**What you have to do**
Take the data below and write out exactly the lines from the one with "More parts follow." through the one with "(split_y, 1.051), *rear_belt[::-1][:-1]]"; omit every other line.

#### Data for the task

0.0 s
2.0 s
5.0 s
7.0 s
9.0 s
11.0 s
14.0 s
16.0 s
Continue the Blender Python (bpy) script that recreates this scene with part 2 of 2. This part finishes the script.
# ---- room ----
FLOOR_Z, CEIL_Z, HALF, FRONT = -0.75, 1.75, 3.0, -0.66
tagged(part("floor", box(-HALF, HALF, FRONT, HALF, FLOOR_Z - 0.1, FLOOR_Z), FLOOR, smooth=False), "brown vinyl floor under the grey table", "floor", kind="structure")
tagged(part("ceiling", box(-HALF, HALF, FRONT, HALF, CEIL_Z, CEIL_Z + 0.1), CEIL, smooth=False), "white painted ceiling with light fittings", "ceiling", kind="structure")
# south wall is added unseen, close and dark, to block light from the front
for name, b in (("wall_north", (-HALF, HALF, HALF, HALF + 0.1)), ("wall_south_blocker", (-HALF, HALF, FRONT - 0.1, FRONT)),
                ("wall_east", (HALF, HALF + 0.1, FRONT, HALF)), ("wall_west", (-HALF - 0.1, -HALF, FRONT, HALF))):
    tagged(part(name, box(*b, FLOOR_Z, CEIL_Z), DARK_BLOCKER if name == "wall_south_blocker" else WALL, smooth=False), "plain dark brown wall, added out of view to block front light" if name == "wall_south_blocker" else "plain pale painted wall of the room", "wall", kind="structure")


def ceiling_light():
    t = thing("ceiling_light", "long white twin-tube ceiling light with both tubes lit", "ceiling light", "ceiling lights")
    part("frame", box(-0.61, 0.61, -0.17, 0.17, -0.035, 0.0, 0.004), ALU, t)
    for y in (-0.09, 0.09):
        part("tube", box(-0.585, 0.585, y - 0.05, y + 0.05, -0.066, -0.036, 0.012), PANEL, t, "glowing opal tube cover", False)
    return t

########
#### Data for the task

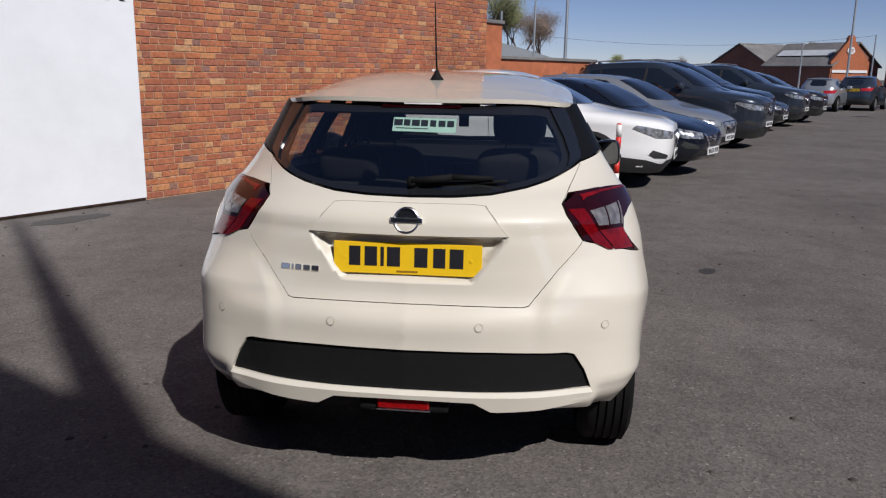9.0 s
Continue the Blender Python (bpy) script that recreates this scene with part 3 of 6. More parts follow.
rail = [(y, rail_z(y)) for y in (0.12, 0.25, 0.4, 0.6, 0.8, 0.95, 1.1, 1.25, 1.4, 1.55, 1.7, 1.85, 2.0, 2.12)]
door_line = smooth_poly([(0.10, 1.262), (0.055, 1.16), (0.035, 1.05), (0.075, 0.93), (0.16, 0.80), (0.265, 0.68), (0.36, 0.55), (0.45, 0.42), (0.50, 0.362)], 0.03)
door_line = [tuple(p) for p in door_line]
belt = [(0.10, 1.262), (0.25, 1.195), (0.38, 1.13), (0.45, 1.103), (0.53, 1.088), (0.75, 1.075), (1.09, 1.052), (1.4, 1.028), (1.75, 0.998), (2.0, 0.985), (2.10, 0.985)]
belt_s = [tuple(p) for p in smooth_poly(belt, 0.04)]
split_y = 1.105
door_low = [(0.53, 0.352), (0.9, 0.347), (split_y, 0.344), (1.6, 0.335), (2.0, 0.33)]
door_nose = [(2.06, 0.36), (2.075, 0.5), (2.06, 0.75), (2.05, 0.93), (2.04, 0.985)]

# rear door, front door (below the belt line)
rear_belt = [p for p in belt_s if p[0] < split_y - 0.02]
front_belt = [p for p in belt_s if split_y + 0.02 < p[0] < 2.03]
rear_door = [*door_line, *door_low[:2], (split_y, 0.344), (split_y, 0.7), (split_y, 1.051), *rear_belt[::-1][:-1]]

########
#### Data for the task

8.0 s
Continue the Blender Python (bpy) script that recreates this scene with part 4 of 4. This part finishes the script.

########

**Solved exercise**
Continue the Blender Python (bpy) script that recreates this scene with part 3 of 6. More parts follow.
rail = [(y, rail_z(y)) for y in (0.12, 0.25, 0.4, 0.6, 0.8, 0.95, 1.1, 1.25, 1.4, 1.55, 1.7, 1.85, 2.0, 2.12)]
door_line = smooth_poly([(0.10, 1.262), (0.055, 1.16), (0.035, 1.05), (0.075, 0.93), (0.16, 0.80), (0.265, 0.68), (0.36, 0.55), (0.45, 0.42), (0.50, 0.362)], 0.03)
door_line = [tuple(p) for p in door_line]
belt = [(0.10, 1.262), (0.25, 1.195), (0.38, 1.13), (0.45, 1.103), (0.53, 1.088), (0.75, 1.075), (1.09, 1.052), (1.4, 1.028), (1.75, 0.998), (2.0, 0.985), (2.10, 0.985)]
belt_s = [tuple(p) for p in smooth_poly(belt, 0.04)]
split_y = 1.105
door_low = [(0.53, 0.352), (0.9, 0.347), (split_y, 0.344), (1.6, 0.335), (2.0, 0.33)]
door_nose = [(2.06, 0.36), (2.075, 0.5), (2.06, 0.75), (2.05, 0.93), (2.04, 0.985)]

# rear door, front door (below the belt line)
rear_belt = [p for p in belt_s if p[0] < split_y - 0.02]
front_belt = [p for p in belt_s if split_y + 0.02 < p[0] < 2.03]
rear_door = [*door_line, *door_low[:2], (split_y, 0.344), (split_y, 0.7), (split_y, 1.051), *rear_belt[::-1][:-1]]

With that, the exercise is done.